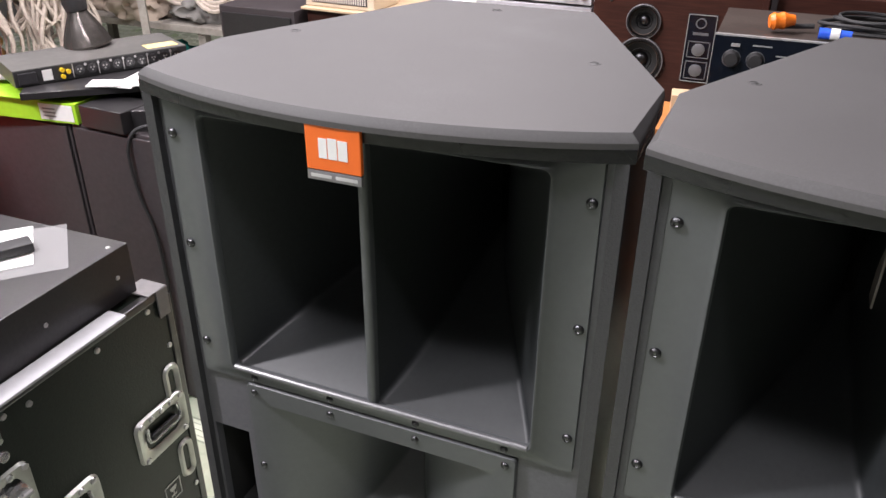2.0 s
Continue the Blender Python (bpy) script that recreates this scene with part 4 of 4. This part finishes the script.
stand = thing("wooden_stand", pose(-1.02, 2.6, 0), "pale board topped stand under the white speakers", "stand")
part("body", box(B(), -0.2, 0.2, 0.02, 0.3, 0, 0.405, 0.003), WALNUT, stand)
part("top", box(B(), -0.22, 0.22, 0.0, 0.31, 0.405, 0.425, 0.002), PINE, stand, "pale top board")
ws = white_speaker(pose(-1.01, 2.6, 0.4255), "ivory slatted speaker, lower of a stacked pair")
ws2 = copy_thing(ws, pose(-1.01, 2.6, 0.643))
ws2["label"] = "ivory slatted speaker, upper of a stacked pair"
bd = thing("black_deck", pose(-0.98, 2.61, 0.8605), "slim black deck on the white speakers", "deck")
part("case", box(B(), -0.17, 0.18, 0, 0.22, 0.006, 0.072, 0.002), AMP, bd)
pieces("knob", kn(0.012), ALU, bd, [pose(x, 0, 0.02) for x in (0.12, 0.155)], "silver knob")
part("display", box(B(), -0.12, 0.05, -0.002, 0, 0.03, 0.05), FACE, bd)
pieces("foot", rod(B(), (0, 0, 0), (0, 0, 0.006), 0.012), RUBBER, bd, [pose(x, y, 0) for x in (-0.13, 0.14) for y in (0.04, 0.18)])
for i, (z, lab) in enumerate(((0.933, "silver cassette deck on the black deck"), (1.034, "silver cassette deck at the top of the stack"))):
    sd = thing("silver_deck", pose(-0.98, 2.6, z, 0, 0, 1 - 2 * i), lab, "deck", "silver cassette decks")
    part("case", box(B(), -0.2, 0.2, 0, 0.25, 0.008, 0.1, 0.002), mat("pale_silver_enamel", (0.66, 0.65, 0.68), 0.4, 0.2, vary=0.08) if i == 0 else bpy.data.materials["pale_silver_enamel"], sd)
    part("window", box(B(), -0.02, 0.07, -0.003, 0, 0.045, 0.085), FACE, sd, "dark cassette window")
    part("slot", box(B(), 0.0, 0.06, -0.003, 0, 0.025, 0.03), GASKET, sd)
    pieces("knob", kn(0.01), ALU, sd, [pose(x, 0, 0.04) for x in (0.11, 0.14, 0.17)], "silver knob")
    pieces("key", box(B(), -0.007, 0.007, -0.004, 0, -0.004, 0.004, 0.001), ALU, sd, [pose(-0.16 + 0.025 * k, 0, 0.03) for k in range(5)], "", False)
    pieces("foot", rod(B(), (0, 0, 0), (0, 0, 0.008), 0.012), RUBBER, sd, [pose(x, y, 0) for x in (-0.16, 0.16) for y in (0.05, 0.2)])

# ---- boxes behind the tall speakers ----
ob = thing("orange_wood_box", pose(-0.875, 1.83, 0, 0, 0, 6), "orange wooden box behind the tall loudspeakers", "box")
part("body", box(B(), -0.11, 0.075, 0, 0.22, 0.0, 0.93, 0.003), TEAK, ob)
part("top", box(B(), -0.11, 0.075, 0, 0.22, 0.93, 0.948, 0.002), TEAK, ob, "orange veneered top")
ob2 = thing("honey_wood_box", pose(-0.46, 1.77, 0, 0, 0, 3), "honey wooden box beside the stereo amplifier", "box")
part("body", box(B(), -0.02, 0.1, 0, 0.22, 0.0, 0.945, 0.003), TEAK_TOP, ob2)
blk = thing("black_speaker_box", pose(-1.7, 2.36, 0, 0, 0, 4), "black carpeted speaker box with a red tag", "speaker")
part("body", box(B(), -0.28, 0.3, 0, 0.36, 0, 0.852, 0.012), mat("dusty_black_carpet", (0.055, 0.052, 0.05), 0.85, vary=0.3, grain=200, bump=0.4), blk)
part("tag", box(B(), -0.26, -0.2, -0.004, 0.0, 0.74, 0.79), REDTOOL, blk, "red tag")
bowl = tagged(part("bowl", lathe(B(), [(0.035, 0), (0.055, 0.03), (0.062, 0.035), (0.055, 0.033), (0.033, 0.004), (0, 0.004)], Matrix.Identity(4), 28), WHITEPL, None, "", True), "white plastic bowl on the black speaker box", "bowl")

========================

Using the data above, print every line exactly, omitting pictures.

[Answer in full]:
2.0 s
Continue the Blender Python (bpy) script that recreates this scene with part 4 of 4. This part finishes the script.
stand = thing("wooden_stand", pose(-1.02, 2.6, 0), "pale board topped stand under the white speakers", "stand")
part("body", box(B(), -0.2, 0.2, 0.02, 0.3, 0, 0.405, 0.003), WALNUT, stand)
part("top", box(B(), -0.22, 0.22, 0.0, 0.31, 0.405, 0.425, 0.002), PINE, stand, "pale top board")
ws = white_speaker(pose(-1.01, 2.6, 0.4255), "ivory slatted speaker, lower of a stacked pair")
ws2 = copy_thing(ws, pose(-1.01, 2.6, 0.643))
ws2["label"] = "ivory slatted speaker, upper of a stacked pair"
bd = thing("black_deck", pose(-0.98, 2.61, 0.8605), "slim black deck on the white speakers", "deck")
part("case", box(B(), -0.17, 0.18, 0, 0.22, 0.006, 0.072, 0.002), AMP, bd)
pieces("knob", kn(0.012), ALU, bd, [pose(x, 0, 0.02) for x in (0.12, 0.155)], "silver knob")
part("display", box(B(), -0.12, 0.05, -0.002, 0, 0.03, 0.05), FACE, bd)
pieces("foot", rod(B(), (0, 0, 0), (0, 0, 0.006), 0.012), RUBBER, bd, [pose(x, y, 0) for x in (-0.13, 0.14) for y in (0.04, 0.18)])
for i, (z, lab) in enumerate(((0.933, "silver cassette deck on the black deck"), (1.034, "silver cassette deck at the top of the stack"))):
    sd = thing("silver_deck", pose(-0.98, 2.6, z, 0, 0, 1 - 2 * i), lab, "deck", "silver cassette decks")
    part("case", box(B(), -0.2, 0.2, 0, 0.25, 0.008, 0.1, 0.002), mat("pale_silver_enamel", (0.66, 0.65, 0.68), 0.4, 0.2, vary=0.08) if i == 0 else bpy.data.materials["pale_silver_enamel"], sd)
    part("window", box(B(), -0.02, 0.07, -0.003, 0, 0.045, 0.085), FACE, sd, "dark cassette window")
    part("slot", box(B(), 0.0, 0.06, -0.003, 0, 0.025, 0.03), GASKET, sd)
    pieces("knob", kn(0.01), ALU, sd, [pose(x, 0, 0.04) for x in (0.11, 0.14, 0.17)], "silver knob")
    pieces("key", box(B(), -0.007, 0.007, -0.004, 0, -0.004, 0.004, 0.001), ALU, sd, [pose(-0.16 + 0.025 * k, 0, 0.03) for k in range(5)], "", False)
    pieces("foot", rod(B(), (0, 0, 0), (0, 0, 0.008), 0.012), RUBBER, sd, [pose(x, y, 0) for x in (-0.16, 0.16) for y in (0.05, 0.2)])

# ---- boxes behind the tall speakers ----
ob = thing("orange_wood_box", pose(-0.875, 1.83, 0, 0, 0, 6), "orange wooden box behind the tall loudspeakers", "box")
part("body", box(B(), -0.11, 0.075, 0, 0.22, 0.0, 0.93, 0.003), TEAK, ob)
part("top", box(B(), -0.11, 0.075, 0, 0.22, 0.93, 0.948, 0.002), TEAK, ob, "orange veneered top")
ob2 = thing("honey_wood_box", pose(-0.46, 1.77, 0, 0, 0, 3), "honey wooden box beside the stereo amplifier", "box")
part("body", box(B(), -0.02, 0.1, 0, 0.22, 0.0, 0.945, 0.003), TEAK_TOP, ob2)
blk = thing("black_speaker_box", pose(-1.7, 2.36, 0, 0, 0, 4), "black carpeted speaker box with a red tag", "speaker")
part("body", box(B(), -0.28, 0.3, 0, 0.36, 0, 0.852, 0.012), mat("dusty_black_carpet", (0.055, 0.052, 0.05), 0.85, vary=0.3, grain=200, bump=0.4), blk)
part("tag", box(B(), -0.26, -0.2, -0.004, 0.0, 0.74, 0.79), REDTOOL, blk, "red tag")
bowl = tagged(part("bowl", lathe(B(), [(0.035, 0), (0.055, 0.03), (0.062, 0.035), (0.055, 0.033), (0.033, 0.004), (0, 0.004)], Matrix.Identity(4), 28), WHITEPL, None, "", True), "white plastic bowl on the black speaker box", "bowl")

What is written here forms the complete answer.